Reed stands by a plot hit with both heat lamps and light, regular water treatments. The ground looks trampled. It’s surprising that just a little water could cause this kind of damage. Reed and Belnap think the water gives the crusts just enough moisture to rev up metabolism, but not enough to replace the energy they’ve used, especially as heat speeds up evaporation.
What’s troubling is how quickly the warmed and watered crusts disappeared — they were barren in less than a year. “You can tell right away which ones got watered,” says Belnap. “Everything used to look like that over there,” she says, pointing to a distant control plot with visible, thick crusts.
“It was stunning and disappointing and somewhat gut-wrenching,” says USGS researcher Scott Ferrenberg, the lead author on a paper analyzing data from these experiments.
Other researchers, like Fernando Maestre, a professor at Rey Juan Carlos University in Spain, are doing similar experiments in other parts of the world. Nearly 75 percent of Spain is classified as drylands. “Climate models predict really, really high warming for Spain, particularly during the summer. And summer in Spain is already really hot,” he says. “We need to know what is going to happen before we can think of ways of mitigating it.”
Maestre’s experiments are showing results similar to those from USGS.

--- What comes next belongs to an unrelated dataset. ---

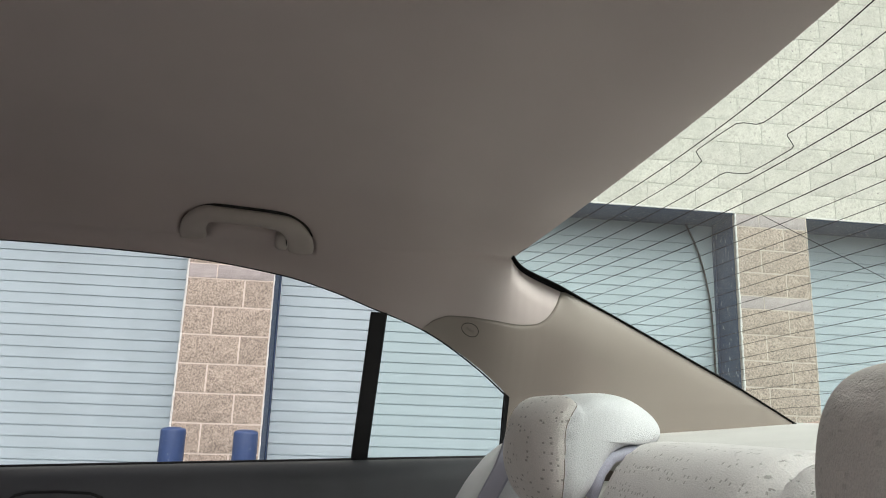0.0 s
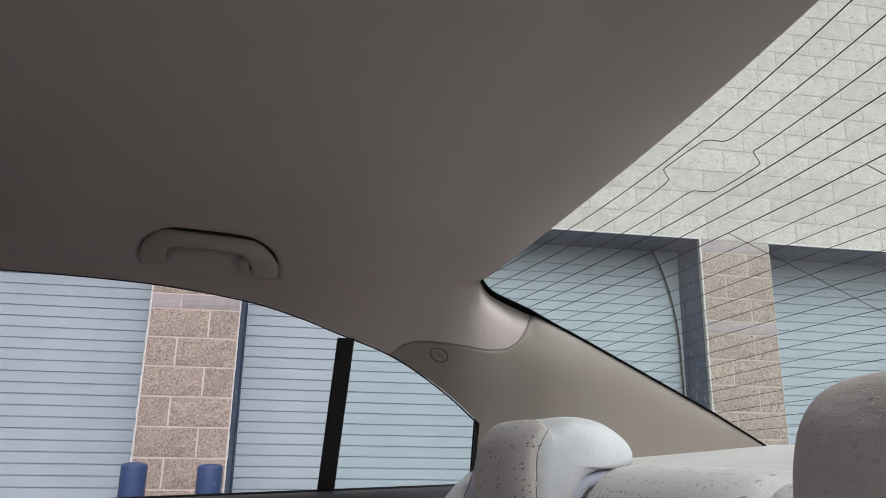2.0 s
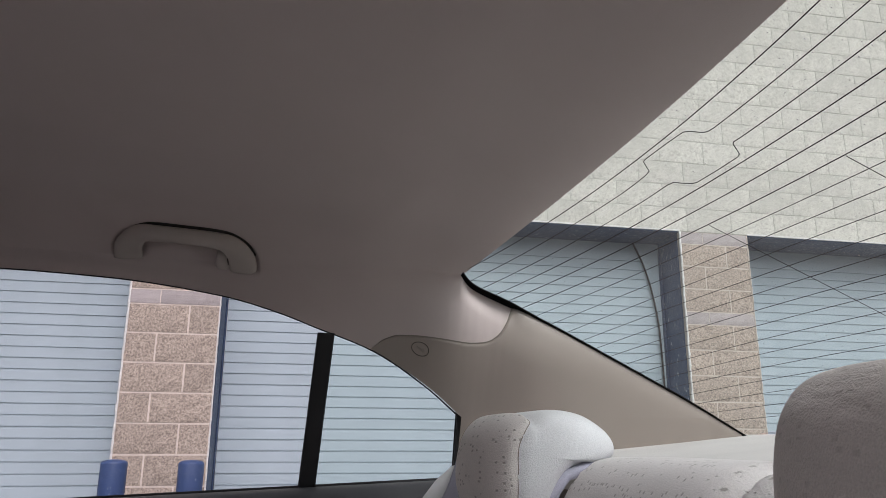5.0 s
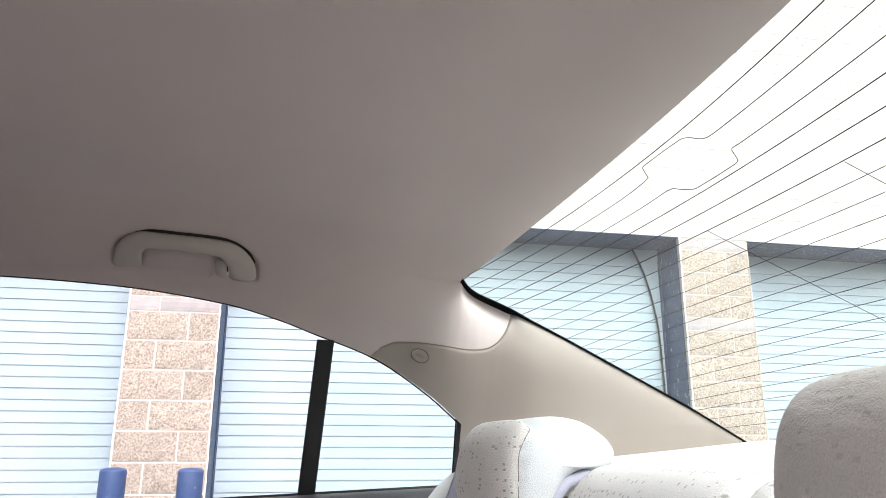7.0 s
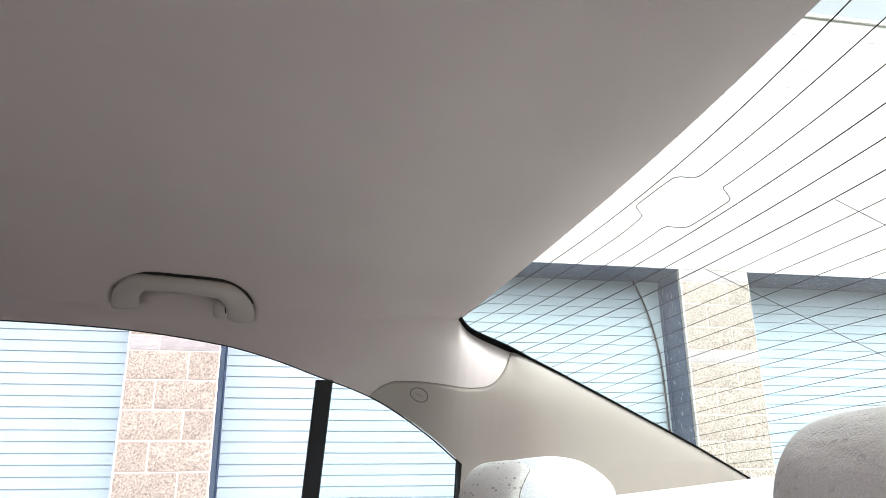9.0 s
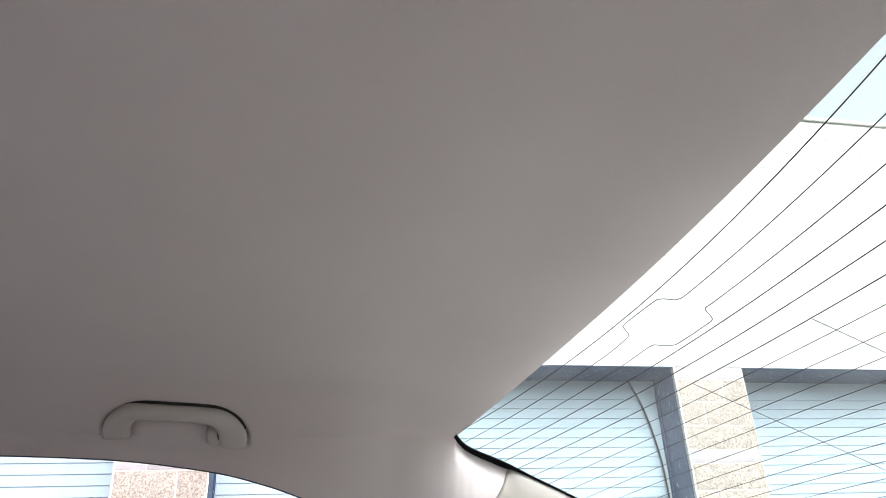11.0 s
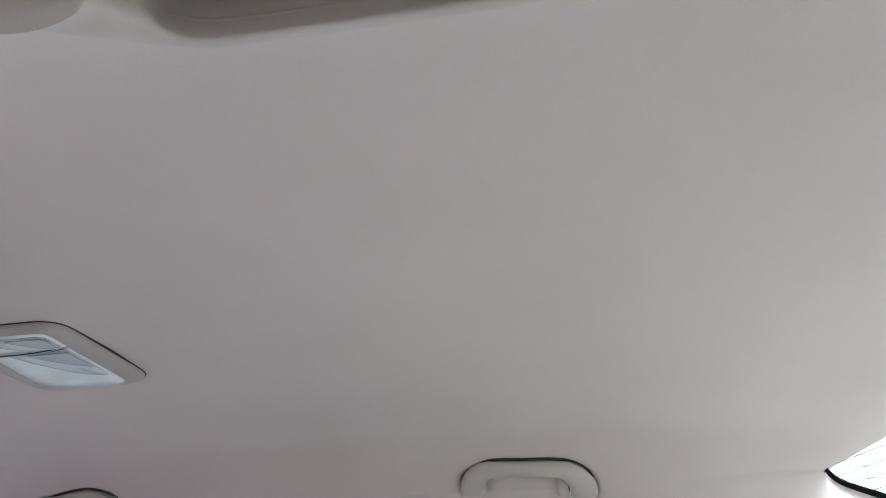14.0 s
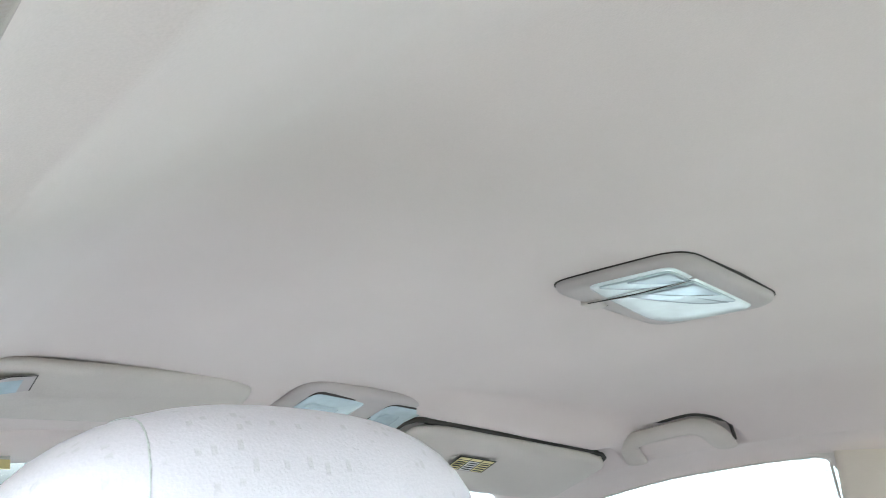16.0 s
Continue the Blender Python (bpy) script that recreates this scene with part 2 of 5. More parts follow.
PAINT = material("rose_beige_paint", (0.42, 0.36, 0.345), 0.3, 0.4, vary=0.03, coat=0.5)
YELLOW = material("yellow_label", (0.68, 0.60, 0.29), 0.6, vary=0.04)
WHITE = material("white_label", (0.75, 0.75, 0.72), 0.6, vary=0.03)
INK = material("black_ink", (0.03, 0.03, 0.03), 0.7)


# ---- building helpers ----
import functools
def finish(ob, mat, smooth=True):
    ob.data.materials.append(mat)
    if smooth:
        for p in ob.data.polygons:
            p.use_smooth = True
    return ob


def part(name, bm, mat, parent=None, label="", smooth=True):
    """One mesh object out of a bmesh, under a thing or a part."""
    me = bpy.data.meshes.new(name)
    bmesh.ops.recalc_face_normals(bm, faces=bm.faces)
    bm.to_mesh(me)
    bm.free()
    ob = finish(new(name, me), mat, smooth)
    if parent:
        ob.parent = parent
    if label:
        ob["label"] = label
    return ob


def empty(name, at=(0, 0, 0)):
    ob = new(name)
    ob.empty_display_size = 0.05
    ob.location = at
    return ob


def curve_through(xs, ys):
    """A smooth function through the given pairs (monotone cubic)."""
    xs, ys = np.array(xs, float), np.array(ys, float)
    h, d = np.diff(xs), np.diff(ys) / np.diff(xs)
    m = np.zeros(len(xs))
    m[0], m[-1] = d[0], d[-1]
    for i in range(1, len(xs) - 1):
        m[i] = 0 if d[i - 1] * d[i] <= 0 else (h[i - 1] + h[i]) * 3 / ((2 * h[i] + h[i - 1]) / d[i - 1] + (h[i] + 2 * h[i - 1]) / d[i])

    def f(x):
        x = min(max(x, xs[0]), xs[-1])
        i = min(int(np.searchsorted(xs, x, "right")) - 1, len(xs) - 2)
        t = (x - xs[i]) / h[i]
        return ((2 * t**3 - 3 * t**2 + 1) * ys[i] + (t**3 - 2 * t**2 + t) * h[i] * m[i] + (3 * t**2 - 2 * t**3) * ys[i + 1] + (t**3 - t**2) * h[i] * m[i + 1])
    return f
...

The future doesn’t look good for biocrust communities, and thus for the stability of desert soils, as we continue to careen toward a warmer climate. But researchers still hold out hope. “We’re trying to turn to a more optimistic phase to see if there’s some way we could help these communities to return,” says Ferrenberg. Several universities are trying to culture biocrust organisms in greenhouses and reintroduce them to damaged landscapes. Results are mixed so far. In China, government scientists sprayed a cyanobacteria-loaded slurry over growing sand dunes and stopped their advance. But recent experiments in New Mexico and Utah have been hit-or-miss, and it’s not clear why. “The jury’s out in terms of restoration and how much success we might have in the face of climate change,” says Ferrenberg.
Scientists are also exploring assisted migration, a controversial topic in ecology where species are moved from a place they currently thrive in to places they might survive as the globe warms. The Moab USGS team just began a new “common garden” experiment to see which crust communities might fare the best in a warmer Utah. They gathered crust samples from different ecosystems across the Southwest and grew them in a greenhouse at Northern Arizona University. Early this year, the team spread those samples in adjacent Utah plots. Similar to climate manipulation plots near the Colorado River, half of these plots are warmed with infrared lamps to simulate the future.
“Right now, the plots look like sand with confetti colors. So, we’re waiting to see how those communities take shape over time,” says Reed. If the native crusts can’t withstand the expected warming, maybe the crusts already adapted to hotter deserts could.
In the end, perhaps preserving the biocrust’s ecosystem function is more important than preserving species native to the Colorado Plateau.